Twenty-seven percent of Salvadorans live in poverty, according to the United Nations Economic Commission for Latin America and the Caribbean, and 70 percent of the workforce operates in the informal sector.
Bukele, in power since 2019, took a huge gamble by investing hundreds of millions of dollars of taxpayer money in bitcoin and making the cryptocurrency legal tender in 2021 -- the first country in the world to do so.
But most Salvadorans have shunned the cryptocurrency. Additionally, the country's adoption of bitcoin hampered Bukele's talks with the International Monetary Fund over a $1.3 billion loan.
He now appears to be pinning his hopes for a recovery on mining.
But he faces a stiff challenge from environmentalists who have won several victories over mining companies.
"It's one thing to put a mine in the Atacama Desert (in Chile) and another thing to open an open-pit mine in Chalatenango," said Pedro Cabezas, leader of the Central American Alliance Against Mining.
Chalatenango is a community north of the capital San Salvador that successfully opposed a gold mine project in 2006.
Antonio Pacheco, of the Association of Economic and Social Development NGO, which has pioneered the fight against mining, said that Bukele's proposal to mine areas along the mighty Lempa River, which supplies water for San Salvador, represented a "tremendous risk" to residents.
- 'Generate employment' -
In the former gold mining town of Santa Rosa de Lima, where US miner Commerce Group had its environmental licence revoked in 2006 over river pollution, Bukele's plan elicited a mixed response.
"I think that this could cause the area to prosper... it would generate employment," Ruben Delgado, a 55-year-old construction worker, told AFP.
Jose Torres, a 72-year-old artisanal miner who extracts gold nuggets from disused mining tunnels by hand, said he feared losing his income to multinationals.
The nearby San Sebastian River was contaminated by industrial mining, and remains polluted to this day as artisanal mining continues.

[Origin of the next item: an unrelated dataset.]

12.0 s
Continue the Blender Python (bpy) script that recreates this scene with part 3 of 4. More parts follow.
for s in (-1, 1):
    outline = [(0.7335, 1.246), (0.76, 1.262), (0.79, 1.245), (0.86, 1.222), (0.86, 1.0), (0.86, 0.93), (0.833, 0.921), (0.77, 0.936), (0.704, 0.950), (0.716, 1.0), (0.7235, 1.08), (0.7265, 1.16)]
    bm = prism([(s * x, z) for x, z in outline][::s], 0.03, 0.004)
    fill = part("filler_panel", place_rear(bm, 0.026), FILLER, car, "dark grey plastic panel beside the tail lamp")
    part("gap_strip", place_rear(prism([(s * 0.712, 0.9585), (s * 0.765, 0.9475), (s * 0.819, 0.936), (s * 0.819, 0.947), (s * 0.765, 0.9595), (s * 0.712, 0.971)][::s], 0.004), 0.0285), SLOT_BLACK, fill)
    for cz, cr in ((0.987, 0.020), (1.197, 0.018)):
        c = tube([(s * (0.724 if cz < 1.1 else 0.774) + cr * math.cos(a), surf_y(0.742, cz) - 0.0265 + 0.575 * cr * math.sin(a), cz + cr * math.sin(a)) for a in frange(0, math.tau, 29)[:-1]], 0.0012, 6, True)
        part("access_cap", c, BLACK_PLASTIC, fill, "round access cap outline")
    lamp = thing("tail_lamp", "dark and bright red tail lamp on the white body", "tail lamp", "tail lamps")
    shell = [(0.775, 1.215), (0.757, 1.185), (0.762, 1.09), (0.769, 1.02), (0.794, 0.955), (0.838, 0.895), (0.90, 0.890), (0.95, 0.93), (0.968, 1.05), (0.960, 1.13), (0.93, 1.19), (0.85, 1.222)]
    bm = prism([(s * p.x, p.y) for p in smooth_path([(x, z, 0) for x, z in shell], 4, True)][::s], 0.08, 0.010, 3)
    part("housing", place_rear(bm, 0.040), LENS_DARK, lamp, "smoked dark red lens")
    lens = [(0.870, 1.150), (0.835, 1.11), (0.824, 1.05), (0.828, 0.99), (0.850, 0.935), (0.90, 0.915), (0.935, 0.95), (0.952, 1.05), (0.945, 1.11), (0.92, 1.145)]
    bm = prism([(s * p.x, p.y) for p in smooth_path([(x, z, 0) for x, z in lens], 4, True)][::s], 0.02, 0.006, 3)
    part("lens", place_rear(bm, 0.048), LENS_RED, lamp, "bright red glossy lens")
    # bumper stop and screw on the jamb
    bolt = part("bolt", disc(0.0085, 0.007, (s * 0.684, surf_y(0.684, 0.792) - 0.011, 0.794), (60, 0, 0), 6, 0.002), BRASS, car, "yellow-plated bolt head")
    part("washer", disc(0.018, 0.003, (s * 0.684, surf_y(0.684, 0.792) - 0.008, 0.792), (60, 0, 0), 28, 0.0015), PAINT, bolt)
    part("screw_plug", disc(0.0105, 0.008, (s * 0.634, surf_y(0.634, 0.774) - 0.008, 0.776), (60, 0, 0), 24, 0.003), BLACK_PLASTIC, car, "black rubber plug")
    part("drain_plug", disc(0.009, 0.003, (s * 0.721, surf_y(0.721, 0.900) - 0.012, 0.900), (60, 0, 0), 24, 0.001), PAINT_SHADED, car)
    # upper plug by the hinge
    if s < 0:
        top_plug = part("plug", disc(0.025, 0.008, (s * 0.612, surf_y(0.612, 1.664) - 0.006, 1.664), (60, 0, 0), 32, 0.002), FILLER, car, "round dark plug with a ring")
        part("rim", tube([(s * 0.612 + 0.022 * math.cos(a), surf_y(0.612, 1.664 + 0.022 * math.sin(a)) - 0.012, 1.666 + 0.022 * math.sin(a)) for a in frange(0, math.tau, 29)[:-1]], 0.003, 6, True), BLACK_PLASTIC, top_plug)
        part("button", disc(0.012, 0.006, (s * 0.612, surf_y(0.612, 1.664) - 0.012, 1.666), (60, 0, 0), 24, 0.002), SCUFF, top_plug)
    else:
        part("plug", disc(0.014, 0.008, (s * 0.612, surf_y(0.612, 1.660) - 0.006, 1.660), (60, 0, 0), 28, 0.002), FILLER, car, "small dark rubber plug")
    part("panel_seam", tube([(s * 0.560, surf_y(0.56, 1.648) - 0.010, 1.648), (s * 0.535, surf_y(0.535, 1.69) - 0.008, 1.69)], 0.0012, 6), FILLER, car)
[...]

Economist Carlos Acevedo, former president of the Central Bank of El Salvador, commented that the "spectacular" figures presented by Bukele created the impression that El Salvador "is sitting on a gold mine."
He said that the 50 million ounces of gold touted by Bukele as a fraction of the country's reserves could pay off El Salvador's external debt -- which accounts for 85 percent of GDP -- four times over.
But he added that there was "no recipe for generating growth from one day to the next" and that any boon for El Salvador would depend on how much royalties mining companies paid.